I went under the engine with tools and noticed that NONE of them worked. This is strange... no hex, but there is a deep dimple in the middle of this black smooth plug. When I stuck an allen wrench in the hole I noticed it was made of RUBBER! Some kid lost his oil plug and pushed this rubber stopper in. Uncle John was hoppin' mad.

I just happen to have an oil plug from a Buick oil pan in the garage. It screwed right in and none of his threads were damaged.

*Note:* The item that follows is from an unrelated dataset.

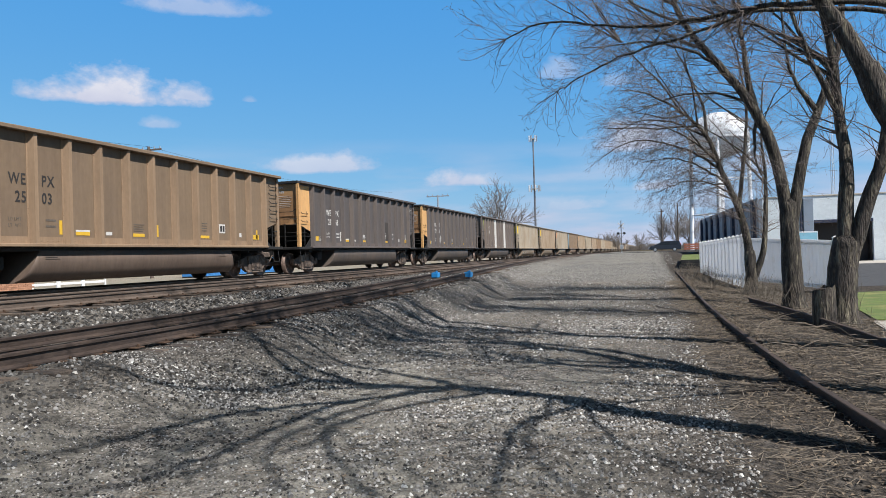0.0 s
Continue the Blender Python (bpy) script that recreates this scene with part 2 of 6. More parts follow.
def ground_material():
    """Crushed stone and dirt, littered with dead leaves and twigs under the trees; pale gravel on the far lot; grass on the lawn."""
    m = bpy.data.materials.new("gravel_ground")
    m.use_nodes = True
    nt, ln = m.node_tree.nodes, m.node_tree.links
    bsdf = nt["Principled BSDF"]
    bsdf.inputs["Roughness"].default_value = 0.95
    bsdf.inputs["Specular IOR Level"].default_value = 0.15
    co = nt.new("ShaderNodeTexCoord")
    pos = co.outputs["Object"]

    def tex(kind, scale, detail=4, **kw):
        n = nt.new(kind)
        n.inputs["Scale"].default_value = scale
        if "Detail" in n.inputs:
            n.inputs["Detail"].default_value = detail
        ln.new(pos, n.inputs["Vector"])
        return n

    def rangeof(src, a, b, c, d):
        r = nt.new("ShaderNodeMapRange")
        for i, v in enumerate((a, b, c, d)):
            r.inputs[i + 1].default_value = v
        ln.new(src, r.inputs[0])
        return r.outputs[0]

    def mix(fac, a, b, blend="MIX"):
        n = nt.new("ShaderNodeMix")
        n.data_type, n.blend_type = "RGBA", blend
        for i, v in ((0, fac), (6, a), (7, b)):
            if isinstance(v, (int, float)):
                n.inputs[i].default_value = v
            elif isinstance(v, tuple):
                n.inputs[i].default_value = rgb(v)
            else:
                ln.new(v, n.inputs[i])
        return n.outputs[2]

    def mth(op, a, b, clamp=False):
        n = nt.new("ShaderNodeMath")
        n.operation, n.use_clamp = op, clamp
        for i, v in enumerate((a, b)):
            if isinstance(v, (int, float)):
                n.inputs[i].default_value = v
            else:
                ln.new(v, n.inputs[i])
        return n.outputs[0]

    stones = tex("ShaderNodeTexVoronoi", 38)
    chips = tex("ShaderNodeTexVoronoi", 70)
    big = tex("ShaderNodeTexNoise", 0.35, 6)
    mid = tex("ShaderNodeTexNoise", 2.2, 6)
    grit = tex("ShaderNodeTexNoise", 60, 3)
    split = nt.new("ShaderNodeSeparateXYZ")
    ln.new(pos, split.inputs[0])
    x, y = split.outputs[0], split.outputs[1]
    sp = nt.new("ShaderNodeSeparateColor")
    ln.new(stones.outputs["Color"], sp.inputs[0])
    tone = rangeof(sp.outputs[0], 0, 1, 0, 1)
    stone = mix(tone, (0.008, 0.0075, 0.007), (0.135, 0.126, 0.111))
    sc = nt.new("ShaderNodeSeparateColor")
    ln.new(chips.outputs["Color"], sc.inputs[0])
    chip = mix(sc.outputs[0], (0.007, 0.0066, 0.006), (0.11, 0.102, 0.089))
    base = mix(rangeof(mid.outputs["Fac"], 0.4, 0.6, 0, 1), stone, chip)
    white = rangeof(sp.outputs[1], 0.93, 0.96, 0, 0.8)
    base = mix(white, base, (0.42, 0.38, 0.33))
    dirt = rangeof(big.outputs["Fac"], 0.42, 0.60, 0, 0.4)
    base = mix(dirt, base, (0.048, 0.041, 0.033))
    # ground darkens towards the tracks, with an uneven edge, less so farther along
    edge = mth("ADD", x, mth("MULTIPLY", mth("SUBTRACT", mid.outputs["Fac"], 0.5), 3.0))
    dark = rangeof(edge, -3.8, -6.0, 0, 1)
    dark = mth("MULTIPLY", dark, rangeof(y, 8.0, 13.0, 0.6, 0.15))
    base = mix(dark, base, (0.032, 0.026, 0.020))
    # leaf litter and twigs under the trees
    litter = tex("ShaderNodeTexNoise", 30, 5)
    leafy = mix(rangeof(litter.outputs["Fac"], 0.42, 0.6, 0, 1), (0.014, 0.011, 0.009), (0.105, 0.086, 0.067))
    side = mth("ADD", x, mth("MULTIPLY", mth("SUBTRACT", big.outputs["Fac"], 0.5), 3.0))
    under = rangeof(side, -1.6, 1.2, 0, 0.92)
    base = mix(under, base, leafy)
    # pale far lot; its slanted edge paints in where the trees' shade ends
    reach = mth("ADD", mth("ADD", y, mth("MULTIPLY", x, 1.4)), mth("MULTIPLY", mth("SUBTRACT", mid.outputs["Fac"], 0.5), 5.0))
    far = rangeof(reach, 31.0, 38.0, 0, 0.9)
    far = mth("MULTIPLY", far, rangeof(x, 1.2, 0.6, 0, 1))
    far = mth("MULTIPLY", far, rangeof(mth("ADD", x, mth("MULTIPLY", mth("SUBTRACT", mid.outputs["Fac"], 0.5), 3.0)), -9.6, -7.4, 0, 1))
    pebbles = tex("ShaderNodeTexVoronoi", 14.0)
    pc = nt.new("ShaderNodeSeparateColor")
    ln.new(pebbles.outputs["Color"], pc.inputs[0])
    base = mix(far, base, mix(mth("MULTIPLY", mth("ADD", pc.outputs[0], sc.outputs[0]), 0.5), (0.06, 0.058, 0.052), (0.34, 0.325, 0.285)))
    patchy = tex("ShaderNodeTexNoise", 1.6, 8)
    base = mix(mth("MULTIPLY", rangeof(big.outputs["Fac"], 0.5, 0.6, 0, 0.45), rangeof(x, 1.0, 0.0, 0, 1)), base, mix(sc.outputs[1], (0.04, 0.037, 0.033), (0.22, 0.205, 0.178)))
    base = mix(mth("MULTIPLY", far, rangeof(patchy.outputs["Fac"], 0.45, 0.62, 0, 0.6)), base, (0.10, 0.098, 0.085))
    clods = tex("ShaderNodeTexNoise", 7.0, 5)
    base = mix(mth("MULTIPLY", rangeof(clods.outputs["Fac"], 0.52, 0.62, 0, 0.35), 1.0), base, (0.04, 0.036, 0.03))
    # pale crushed limestone worn into the wheel tracks
    worn = tex("ShaderNodeTexNoise", 0.8, 5)
    lane = mth("MULTIPLY", rangeof(x, -5.6, -4.2, 0, 1), rangeof(x, 0.4, -1.0, 0, 1))
    lane = mth("MULTIPLY", lane, rangeof(y, 13.0, 9.0, 0.25, 1))
    lane = mth("MULTIPLY", lane, rangeof(worn.outputs["Fac"], 0.36, 0.58, 0, 0.85))
    base = mix(lane, base, mix(mth("MULTIPLY", mth("ADD", sp.outputs[2], sc.outputs[2]), 0.5), (0.026, 0.024, 0.0205), (0.35, 0.327, 0.272)))
    # dark mottling by noise over the whole ground
    mottle = tex("ShaderNodeTexNoise", 5.0, 9)
    mottle.inputs["Roughness"].default_value = 0.78
    base = mix(rangeof(mottle.outputs["Fac"], 0.46, 0.64, 0.0, 0.62), base, (0.022, 0.020, 0.018))
    # distance: fields and yards
    afar = rangeof(y, 150.0, 260.0, 0, 1)
    base = mix(afar, base, (0.077, 0.060, 0.032))
    yard = rangeof(x, -18.5, -22.0, 0, 0.8)
    base = mix(yard, base, (0.30, 0.265, 0.20))
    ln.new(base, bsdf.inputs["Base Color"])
    bp = nt.new("ShaderNodeBump")
    bp.inputs["Strength"].default_value, bp.inputs["Distance"].default_value = 1.0, 0.05
    hgt = mth("ADD", mth("MULTIPLY", rangeof(stones.outputs["Distance"], 0.0, 0.6, 1, 0), 1.0), mth("MULTIPLY", grit.outputs["Fac"], 0.5))
    ln.new(hgt, bp.inputs["Height"])
    ln.new(bp.outputs[0], bsdf.inputs["Normal"])
    return m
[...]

Imagine, he drove 5-1/2 hours and only lost about a quart of oil. Meanwhile, he was confident that his car had new oil and things were great. I don't know why I did, but it was a good thing I looked under the engine. - Dave

flyinthermals
07-26-2013, 12:38 AM
I have been changing my own oil and filter in all my cars, even new under warranty cars, for about 25 years now. In my world, no one looks after my car better than I can. There are 10s of thousands of great, professional mechanics out their, but I have only been fortunate to know a few and they have also told me, if I can, change my own oil, do it. There are many reasons why they told me this, but what I will say is how good I sleep at night after working on my cars. I do the job right. Theres no hurry. I'm not on the clock: unless the wife calls me. :D

Ian M Greer
07-27-2013, 09:25 AM
Flyinthermals , well said and I agree unless you have total confidence in your mechanic it really isn't a big deal to do your own oil change . And yes you always want to keep your better half happy. By the way are you thinking of going to Barrie Flee Market in September , maybe we can meet up , Ian M Greer (REMEMBER NOT ALL BIRDS FLY SOUTH )

scumdog
07-28-2013, 03:05 AM
Flyinthermals , well said and I agree unless you have total confidence in your mechanic it really isn't a big deal to do your own oil change . And yes you always want to keep your better half happy. By the way are you thinking of going to Barrie Flee Market in September , maybe we can meet up , Ian M Greer (REMEMBER NOT ALL BIRDS FLY SOUTH )

I'm lucky - my 'mechanic' runs his own business which amongst the mundane jobs it also handles the majority of 'petrol-head' type jobs in town, i.e. engine swaps, hot-ups, transmission rebuilds etc, he's a drag-racer and lover of all American cars - favouring the bow-tie brigade sadly but will dirty his hands on any V8.

Oh, after saying all that, I do all my oil/filter changes etc anyway!.